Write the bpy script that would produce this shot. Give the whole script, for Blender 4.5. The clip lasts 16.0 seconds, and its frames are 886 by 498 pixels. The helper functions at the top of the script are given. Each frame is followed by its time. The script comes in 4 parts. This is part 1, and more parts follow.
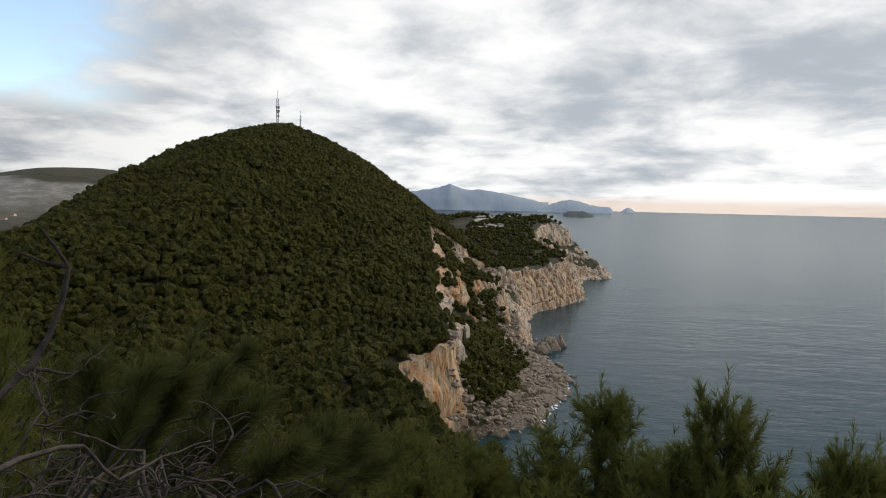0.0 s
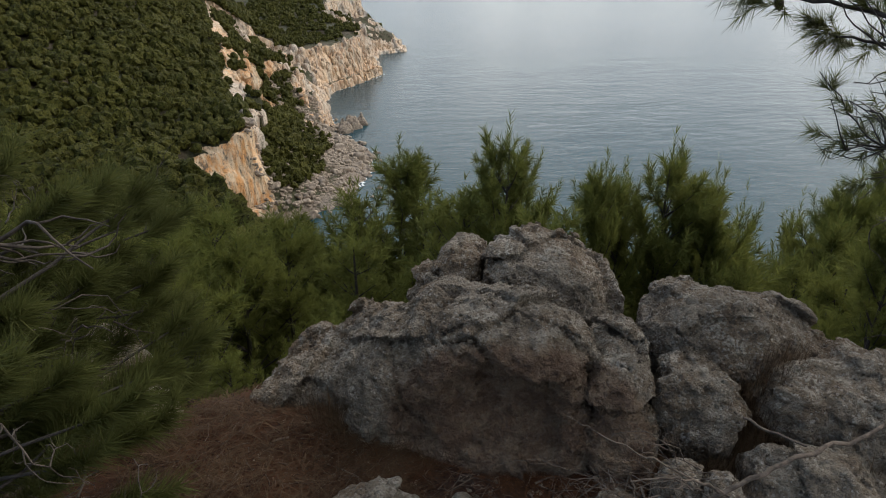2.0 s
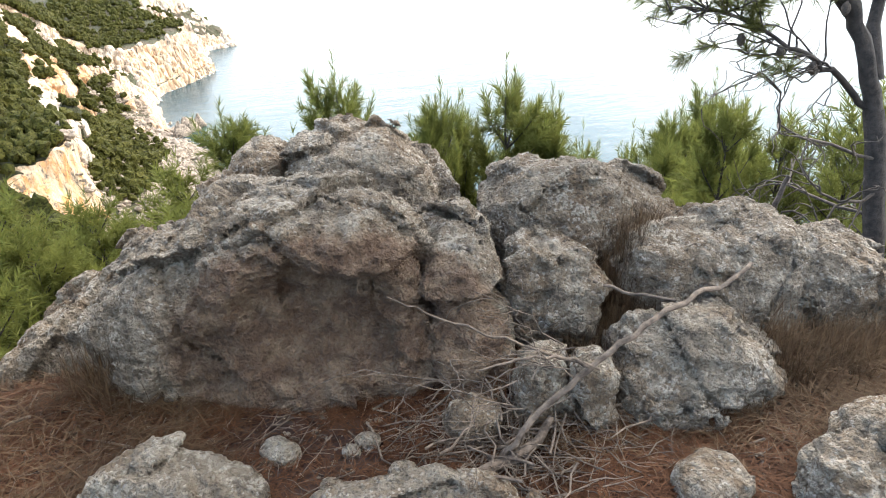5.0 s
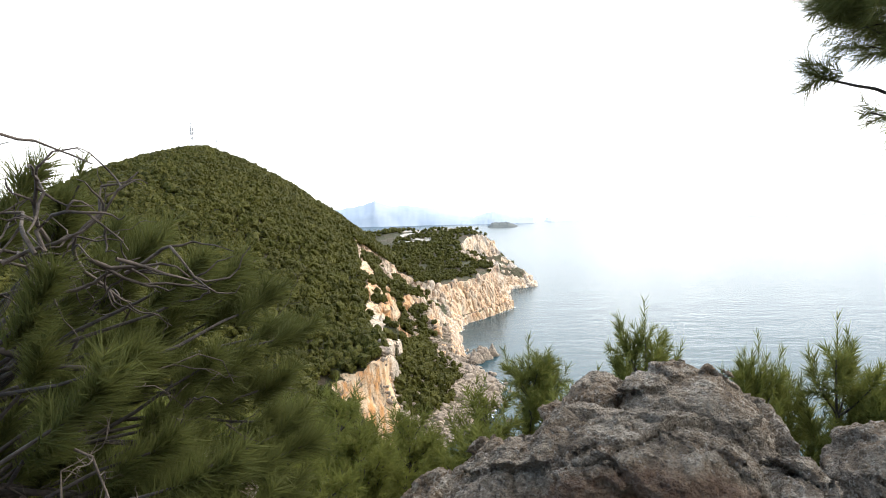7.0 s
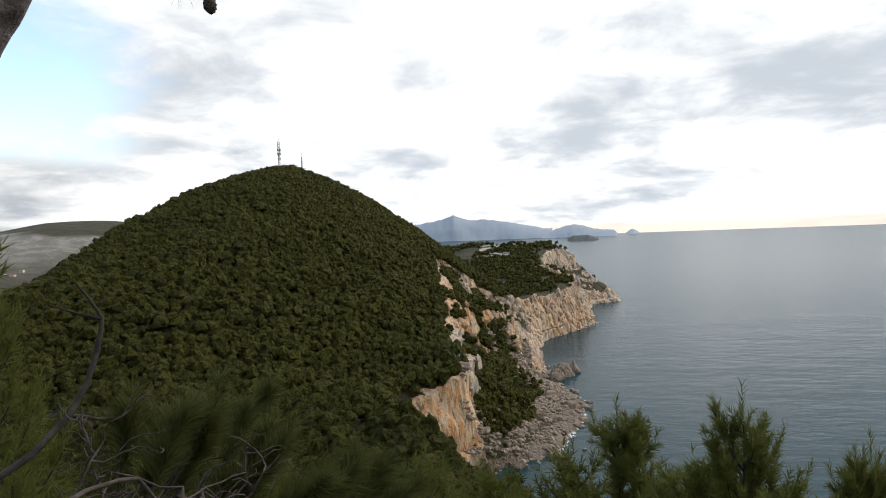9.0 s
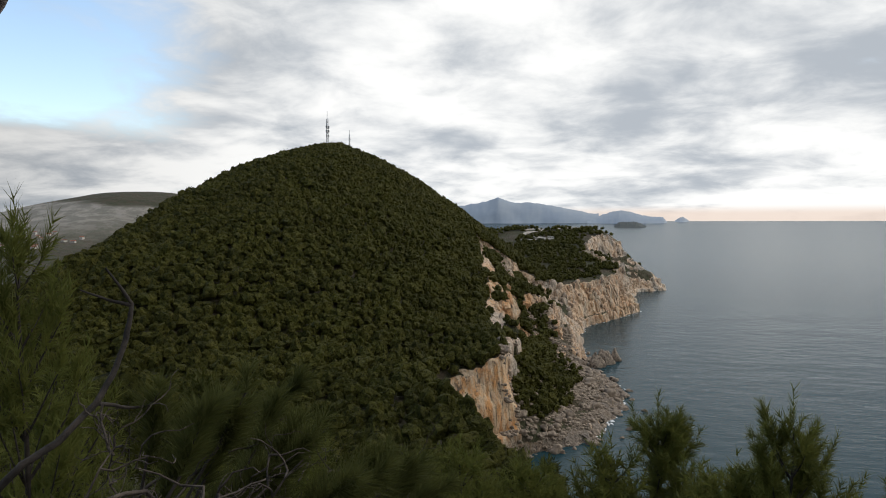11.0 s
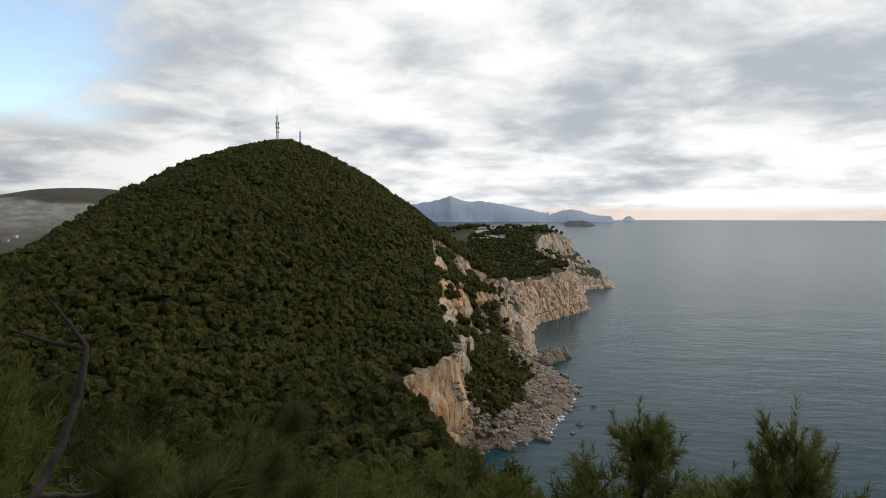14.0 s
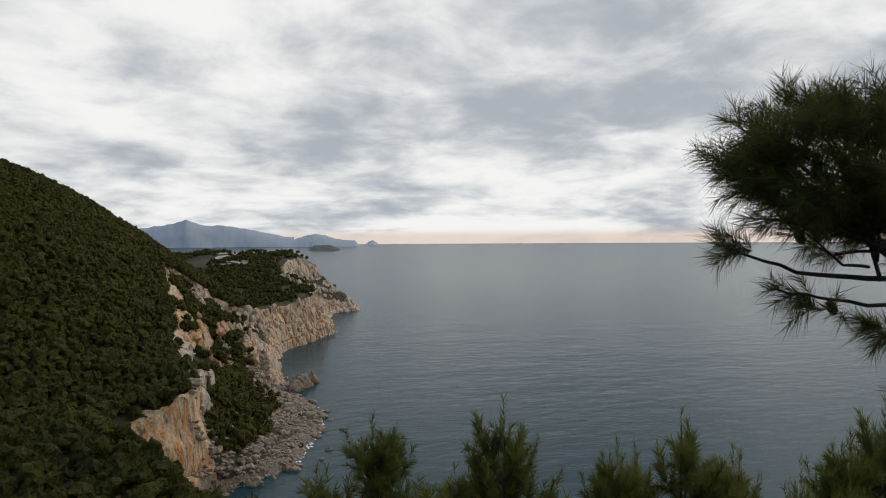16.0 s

----------

• STATED EXERCISE
Quote the data above in full and without alteration; skip the pictures.

• EXERCISE RESULT
Write the bpy script that would produce this shot. Give the whole script, for Blender 4.5. The clip lasts 16.0 seconds, and its frames are 886 by 498 pixels. The helper functions at the top of the script are given. Each frame is followed by its time. The script comes in 4 parts. This is part 1, and more parts follow.
0.0 s
2.0 s
5.0 s
7.0 s
9.0 s
11.0 s
14.0 s
16.0 s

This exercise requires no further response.